I'm glad to hear that. One last question: Veronica has always been styled as a noir detective and when you think about the great noir detectives, most of them are single except for, if you think of like [Dashiell Hammett’s] “The Thin Man.”

I've mentioned “The Thin Man” a few times today. Yeah.

Part of the noir genre, that feel, is that there's an element of unhappiness to each of them that they can never quite be satisfied, that there's the pursuit of someone or something that they can never quite get. Is that what we can expect for Veronica from this point onward? I guess another way of saying that is, can Veronica ever be happy and actually continue to be effective as a character and as a detective?

That's a really good question. I like bittersweet endings. This one is pretty bitter but usually bittersweet is always my sweet spot for the show.

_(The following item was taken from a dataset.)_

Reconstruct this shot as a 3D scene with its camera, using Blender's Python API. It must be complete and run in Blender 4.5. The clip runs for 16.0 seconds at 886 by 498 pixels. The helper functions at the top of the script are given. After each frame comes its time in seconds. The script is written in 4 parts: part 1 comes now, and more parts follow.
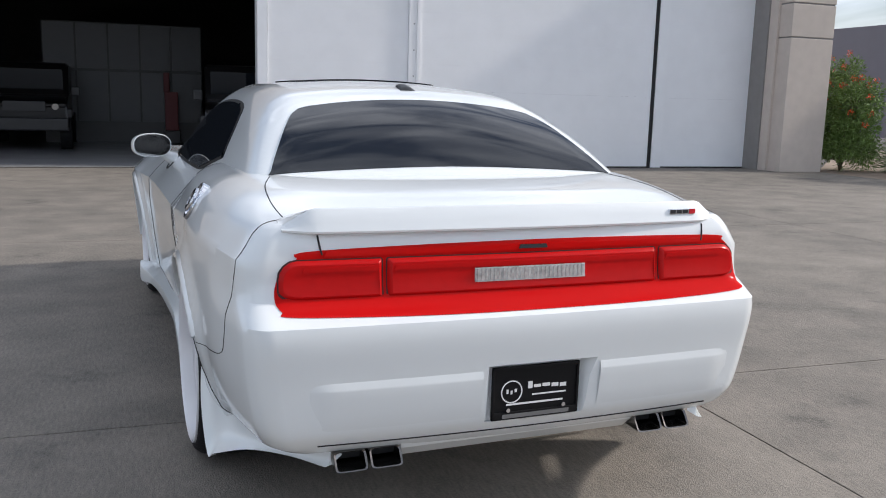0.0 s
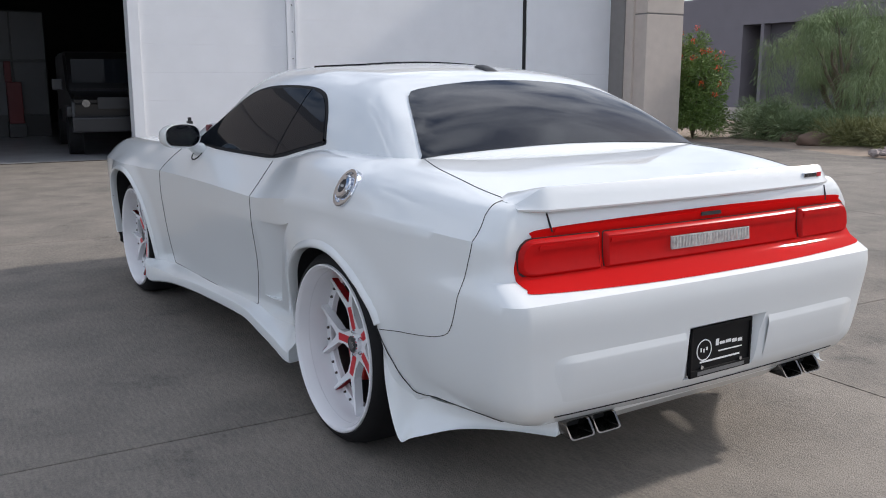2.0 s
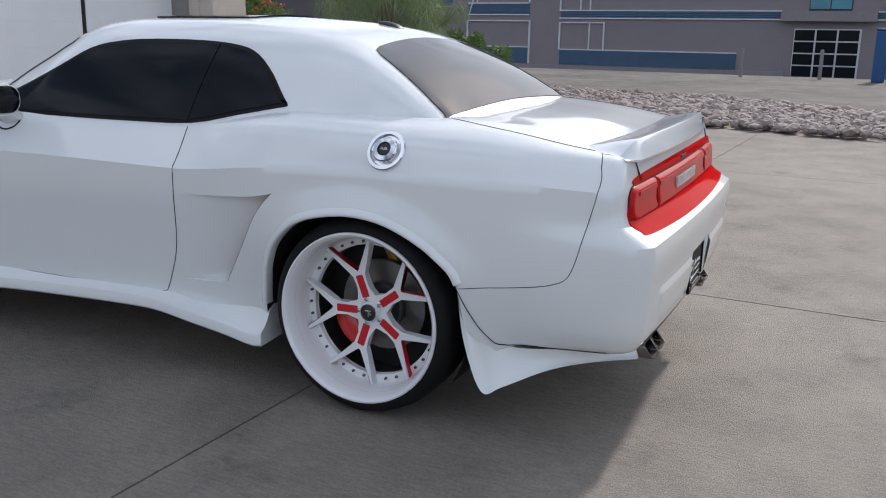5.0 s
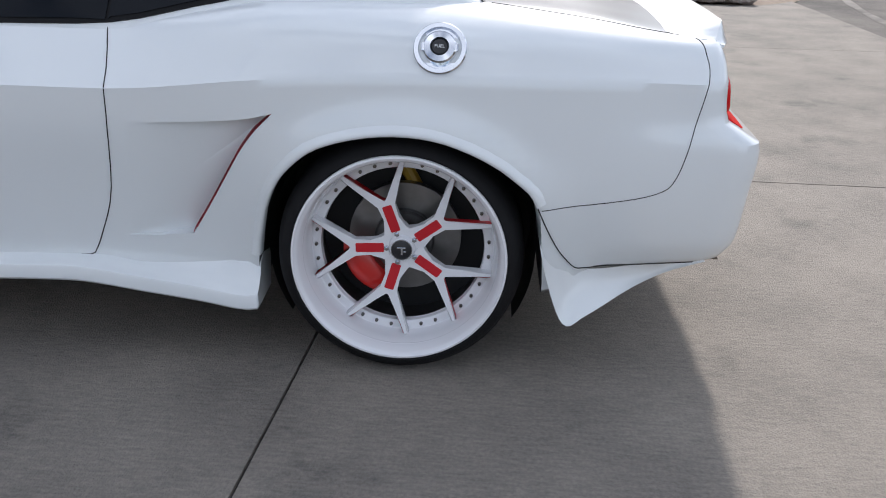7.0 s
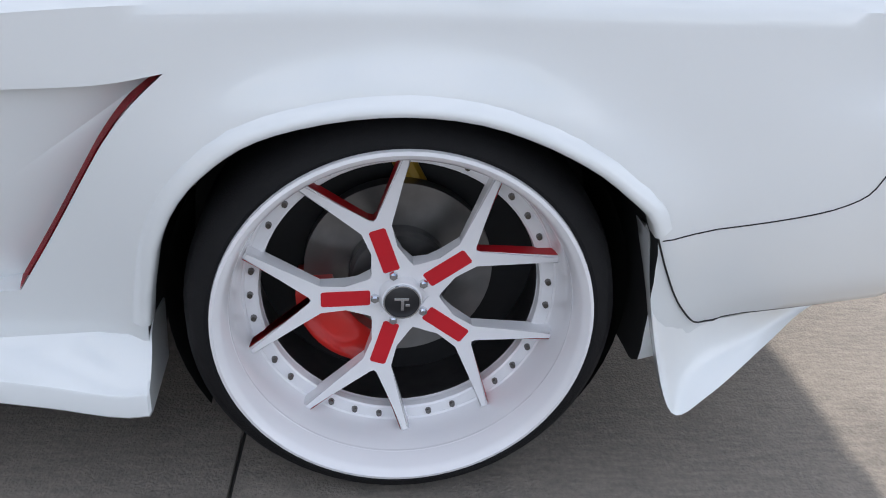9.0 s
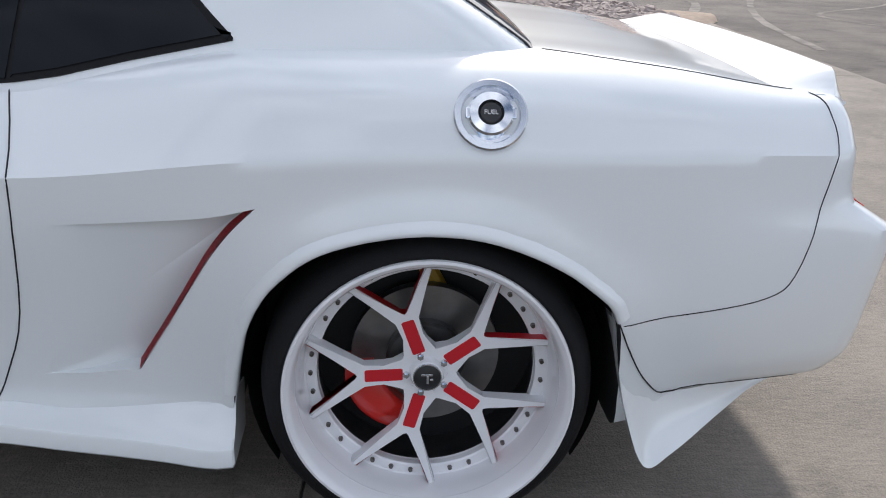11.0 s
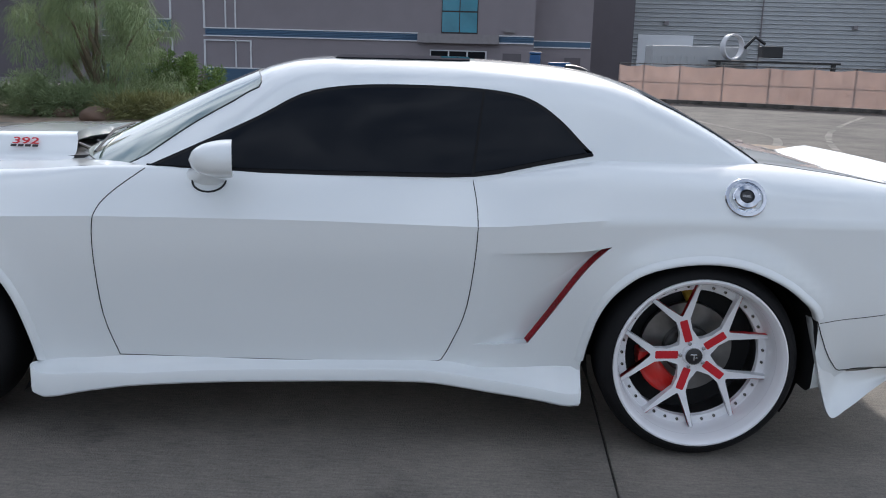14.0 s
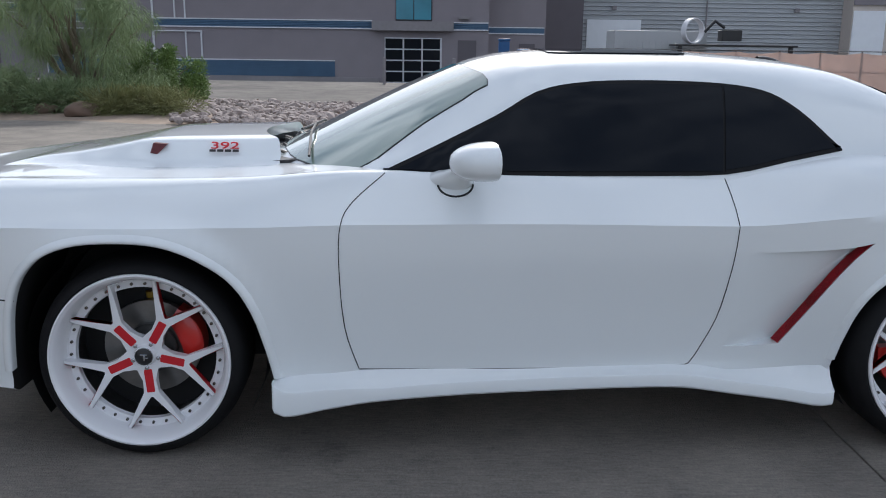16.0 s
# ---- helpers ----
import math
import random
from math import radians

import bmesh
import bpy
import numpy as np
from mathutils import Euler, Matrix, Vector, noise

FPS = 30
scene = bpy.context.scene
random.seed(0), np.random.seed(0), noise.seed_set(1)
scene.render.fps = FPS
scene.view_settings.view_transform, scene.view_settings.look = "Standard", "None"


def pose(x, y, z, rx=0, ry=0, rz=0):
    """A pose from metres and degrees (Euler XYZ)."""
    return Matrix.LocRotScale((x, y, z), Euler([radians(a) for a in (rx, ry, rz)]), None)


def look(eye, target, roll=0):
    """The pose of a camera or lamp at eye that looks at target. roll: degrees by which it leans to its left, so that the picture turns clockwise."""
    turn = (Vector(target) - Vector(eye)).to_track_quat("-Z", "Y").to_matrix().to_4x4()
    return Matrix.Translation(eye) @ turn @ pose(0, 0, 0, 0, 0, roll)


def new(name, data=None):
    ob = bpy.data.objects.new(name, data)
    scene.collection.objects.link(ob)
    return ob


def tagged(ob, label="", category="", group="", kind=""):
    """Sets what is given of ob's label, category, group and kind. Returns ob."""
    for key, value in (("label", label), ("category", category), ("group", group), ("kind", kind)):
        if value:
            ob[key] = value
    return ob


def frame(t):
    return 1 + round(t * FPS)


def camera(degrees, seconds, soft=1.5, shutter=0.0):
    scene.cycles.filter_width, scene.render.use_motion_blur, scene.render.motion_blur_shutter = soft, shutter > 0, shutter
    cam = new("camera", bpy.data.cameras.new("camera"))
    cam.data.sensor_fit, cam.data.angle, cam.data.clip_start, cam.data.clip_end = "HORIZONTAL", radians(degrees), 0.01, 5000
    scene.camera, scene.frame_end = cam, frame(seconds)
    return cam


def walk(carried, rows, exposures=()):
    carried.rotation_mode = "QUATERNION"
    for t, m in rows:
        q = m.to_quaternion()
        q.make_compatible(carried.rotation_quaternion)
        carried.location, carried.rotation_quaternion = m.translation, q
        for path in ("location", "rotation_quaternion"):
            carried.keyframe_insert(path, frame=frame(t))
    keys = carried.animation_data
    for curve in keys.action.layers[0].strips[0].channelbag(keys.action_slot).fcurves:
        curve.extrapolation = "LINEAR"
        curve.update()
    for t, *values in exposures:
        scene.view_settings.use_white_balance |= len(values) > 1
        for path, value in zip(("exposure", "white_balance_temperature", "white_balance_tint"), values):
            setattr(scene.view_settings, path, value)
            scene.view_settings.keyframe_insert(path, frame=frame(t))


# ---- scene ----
cam = camera(53.5, 16.0, soft=1.0)
PATH = [
    (0, (-1.101, -3.402, 1.386), (-0.453, -1.54, 1.048), 1.6),
    (0.5, (-1.336, -3.322, 1.371), (-0.586, -1.501, 1.016), 1.8),
    (1, (-1.638, -3.246, 1.357), (-0.785, -1.478, 0.971), 1.8),
    (1.5, (-1.915, -3.151, 1.34), (-0.985, -1.423, 0.957), 0.7),
    (2, (-2.19, -2.993, 1.371), (-1.201, -1.296, 0.996), 0.0),
    (2.5, (-2.506, -2.913, 1.379), (-1.409, -1.276, 1.04), 0.3),
    (3, (-2.784, -2.805, 1.381), (-1.603, -1.225, 1.052), -0.2),
    (3.5, (-3.052, -2.592, 1.378), (-1.762, -1.105, 1.023), -0.7),
    (4, (-3.311, -2.351, 1.371), (-1.861, -1.031, 0.978), 0.1),
    (4.2, (-3.434, -2.236, 1.399), (-1.92, -0.998, 0.98), 0.3),
    (6.3, (-3.524, -0.816, 1.357), (-1.667, -0.378, 0.756), 1.1),
    (6.5, (-3.47, -0.701, 1.359), (-1.619, -0.316, 0.708), 1.0),
    (7, (-3.329, -0.378, 1.366), (-1.477, -0.192, 0.633), 1.0),
    (7.5, (-3.034, -0.186, 1.327), (-1.196, -0.165, 0.538), 1.4),
    (8, (-2.637, -0.063, 1.256), (-0.832, -0.166, 0.4), 3.4),
    (8.2, (-2.476, -0.034, 1.193), (-0.683, -0.188, 0.319), 3.9),
    (10.3, (-2.107, 0.039, 1.169), (-0.368, 0.002, 0.183), 1.7),
    (10.5, (-2.283, 0.029, 1.228), (-0.484, 0.003, 0.354), 1.9),
    (11, (-2.639, -0.004, 1.346), (-0.762, -0.032, 0.656), 1.3),
    (11.5, (-2.981, 0.013, 1.366), (-1.08, -0.08, 0.751), 0.6),
    (12, (-3.336, 0.141, 1.364), (-1.424, -0.062, 0.812), 1.3),
    (12.5, (-3.675, 0.209, 1.403), (-1.749, 0.034, 0.892), 1.3),
    (13, (-3.908, 0.306, 1.397), (-1.967, 0.268, 0.916), 1.2),
    (13.5, (-4.056, 0.52, 1.416), (-2.105, 0.604, 0.983), 1.8),
    (14, (-4.09, 0.762, 1.445), (-2.137, 0.884, 1.027), 1.6),
    (14.5, (-4.076, 1.061, 1.475), (-2.128, 1.141, 1.028), 1.4),
    (15, (-4.066, 1.319, 1.466), (-2.114, 1.382, 1.032), 1.0),
    (15.5, (-4.083, 1.604, 1.472), (-2.126, 1.617, 1.059), 0.8),
    (16, (-3.999, 1.871, 1.455), (-2.048, 1.873, 1.012), 0.8),
]
walk(cam, [(t, look(eye, target, roll)) for t, eye, target, roll in PATH], exposures=[(0, 0.45, 6000, 11), (2, 0.4, 6000, 12), (4, 0.35, 5980, 12), (7, 0.62, 5960, 12), (8, 0.82, 6000, 12), (8.6, 0.95, 6050, 12), (10.4, 1.27, 6150, 12), (11, 0.62, 6080, 12), (12, 0.46, 5990, 12), (12.5, 0.5, 5950, 12), (13.5, 0.57, 5880, 11), (14, 0.45, 5850, 10), (16, 0.4, 5800, 10)])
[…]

I don't want it to be nothing but getting waylaid and undercut. I don't think that you'll ever get the big Hollywood, “everything turns out happy” and great ending, unless Kristen and I decide we're hanging it up, this is our last Veronica Mars go around. Maybe there won't be some gigantic hole in her heart that is left.

So we should not expect a great big happy wedding-themed finale?

No, no. I feel pretty certain about that. Famous last words! But no, I don't think so.